I started by reanalyzing each from scratch and used GCRMA to background correct and normalize (quantile).
So far, I have tried:
Calculating a molecular distance to health score, using a normal/control/baseline present within each dataset, but the results are suspicious because irrespective of the gene set, there are huge discrepancies among diseases. This method is described in Pankla et al. 2009
Calculating GSVA and ssGSEA scores separetely in each dataset, but I'm not sure If I can compare those scores across the datasets. If not, should I take the ratios between case and control of scores within datasets and compare between datasets?
Unfortunately, I can not merge the datasets, adjust for dataset effects, and perform differential expression directly because they do not contain the same group of samples in each.
Thanks.
Have you tried the gene set test functions in limma? (https://rdrr.io/bioc/limma/man/geneSetTest.html) This allows you to define and score arbitrary gene sets.

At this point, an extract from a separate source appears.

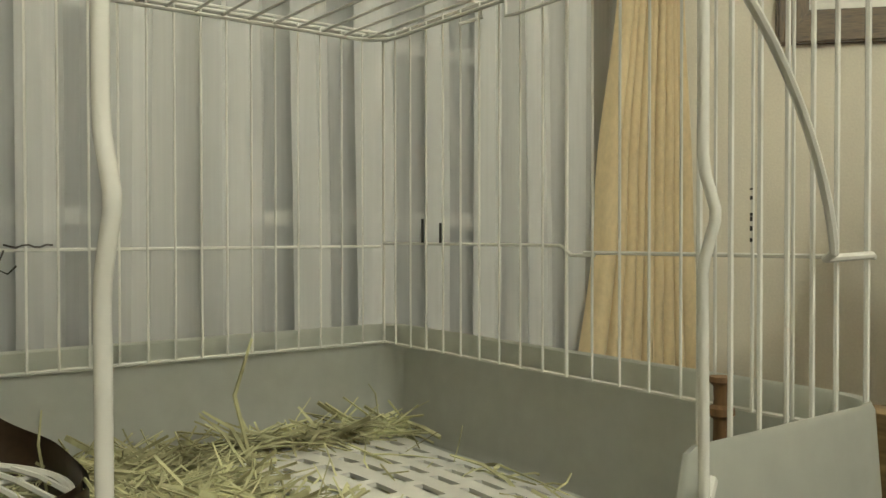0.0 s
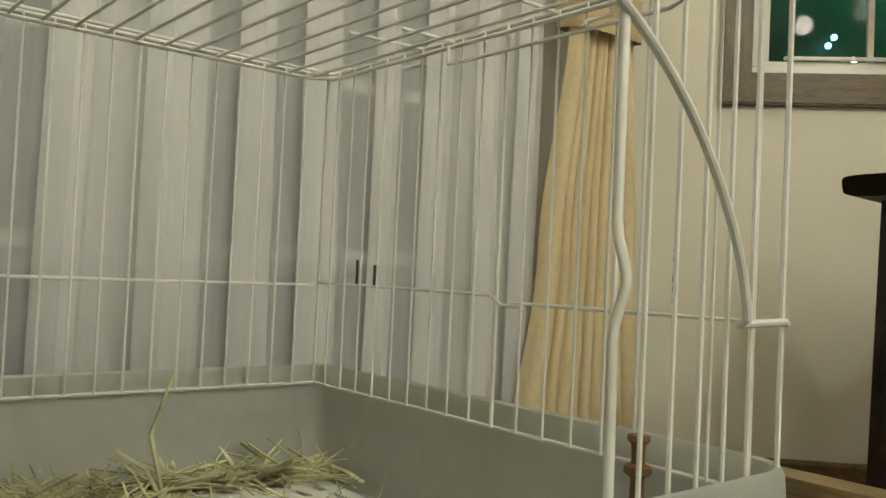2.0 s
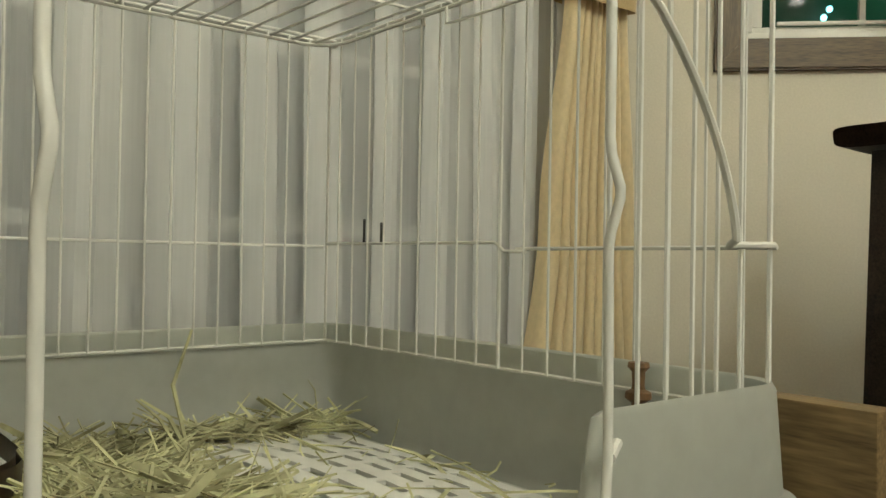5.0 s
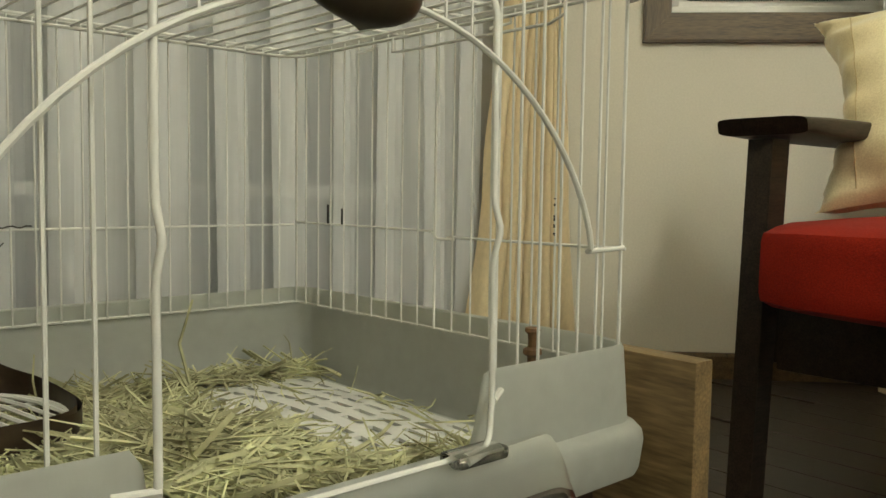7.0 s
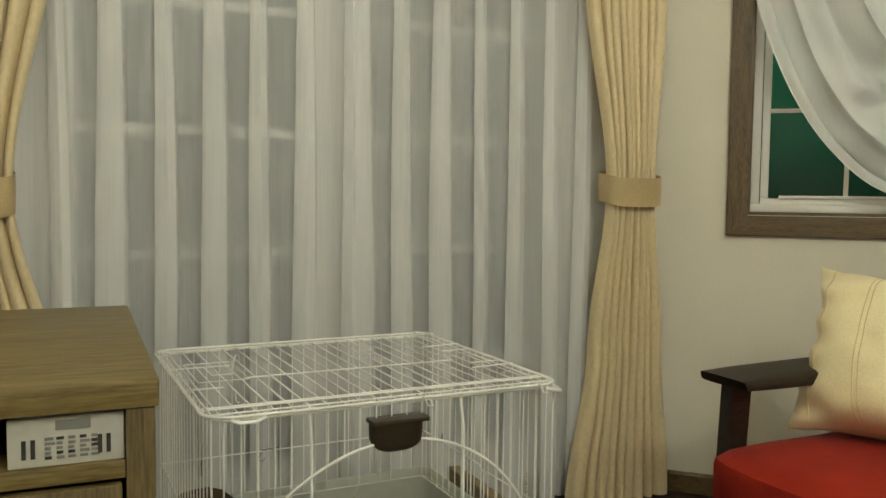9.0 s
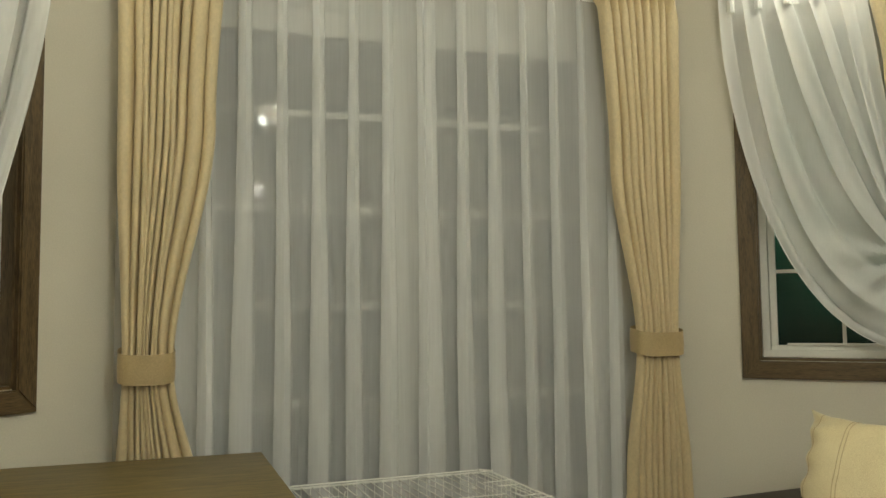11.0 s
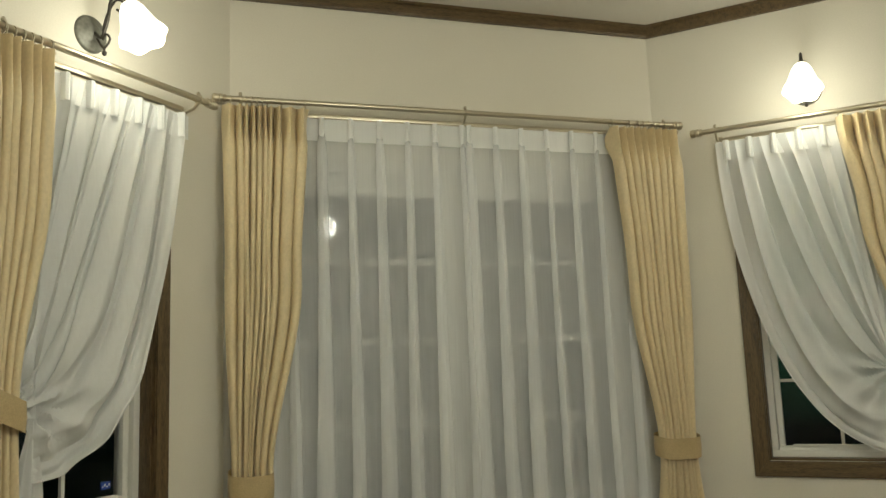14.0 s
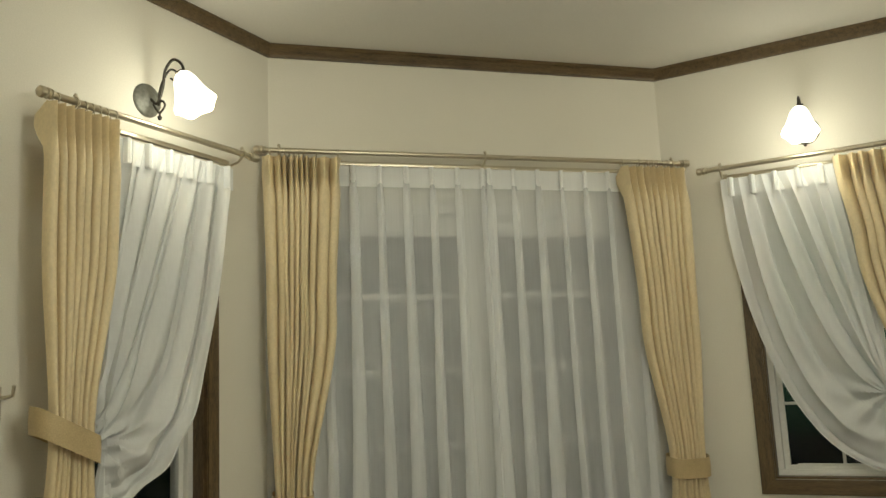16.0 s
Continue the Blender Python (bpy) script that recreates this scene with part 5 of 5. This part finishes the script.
count = 0
while count < 6500:
    x, y = rnd.uniform(-0.45, 0.01), rnd.uniform(-0.88, -0.485)
    dens = 1.0 if x < -0.22 else 0.0
    dens = max(dens, 1.0 * smoothstep(-0.16, -0.22, x), 0.75 * smoothstep(-0.545, -0.50, y), 0.8 * smoothstep(-0.79, -0.84, y) * smoothstep(-0.02, -0.1, x))
    if x < -0.28 and y > -0.66:
        dens *= 0.25
    if rnd.random() > dens + 0.015:
        continue
    h = heap(x, y)
    z = FL + 0.006 + rnd.random() ** 0.7 * (h + 0.011)
    a = rnd.uniform(0, math.pi * 2)
    up = rnd.gauss(0, 0.32)
    stalk(Vector((x, y, z)), Vector((math.cos(a), math.sin(a), up)), rnd.uniform(0.025, 0.10), rnd.uniform(0.0005, 0.0013) if rnd.random() < 0.92 else rnd.uniform(0.0015, 0.0024), rnd.uniform(-0.7, 0.7), hs)
    count += 1
for p0, p1, p2, r in (((-0.150, -0.548, 0.210), (-0.160, -0.540, 0.266), (-0.144, -0.535, 0.309), 0.0017), ((-0.150, -0.55, 0.210), (-0.166, -0.548, 0.243), (-0.186, -0.545, 0.258), 0.0018), ((-0.29, -0.56, 0.212), (-0.295, -0.555, 0.252), (-0.292, -0.55, 0.274), 0.0011),
                      ((-0.02, -0.52, 0.208), (-0.016, -0.505, 0.244), (-0.02, -0.50, 0.253), 0.0006), ((-0.17, -0.60, 0.212), (-0.19, -0.59, 0.252), (-0.20, -0.575, 0.264), 0.0012)):
    hs.tube([p0, p1, p2], [r, r, r * 0.6], 4)
solid("hay", hs, HAY, "loose dry yellow-green hay strewn in the cage", "hay", CAGE, kind="stuff")

# floor boards, laid along the room
pitch, k = 0.09, 0
x = -SIDE
lengths = Shape().soft_box(0, pitch - 0.002, 0, 0.9, -0.010, 0.0, 0.0012, 1).mesh("plank", FLOORWOOD)
while x < SIDE:
    y = -2.7 - (0.3 * (k % 3))
    while y < 0:
        if not (abs(x) > CORNER + 0.05 - y and y > BEND) and y + 0.9 < 0.25:
            part("plank", lengths, None, floor, at=pose(x, y, 0))
        y += 0.902
    x += pitch
    k += 1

Thus if you have various pathways, it's an easy way to generate a score for each pathway in each data set, and maybe you can make sense of a matrix of scores that would contain your pathway of interest as well as other pathways that you can use as "controls", or even random selections of gene sets to establish some sense of variance. (I guess this is similar to what you've already tried in 2). Might not be statistically robust, but you could probably generate a heat map to see if indeed your pathway shows "activity" distinct from others.
Thanks for the suggestion. The score you refer as output of the
geneSetTest
function in limma is a P-value, right?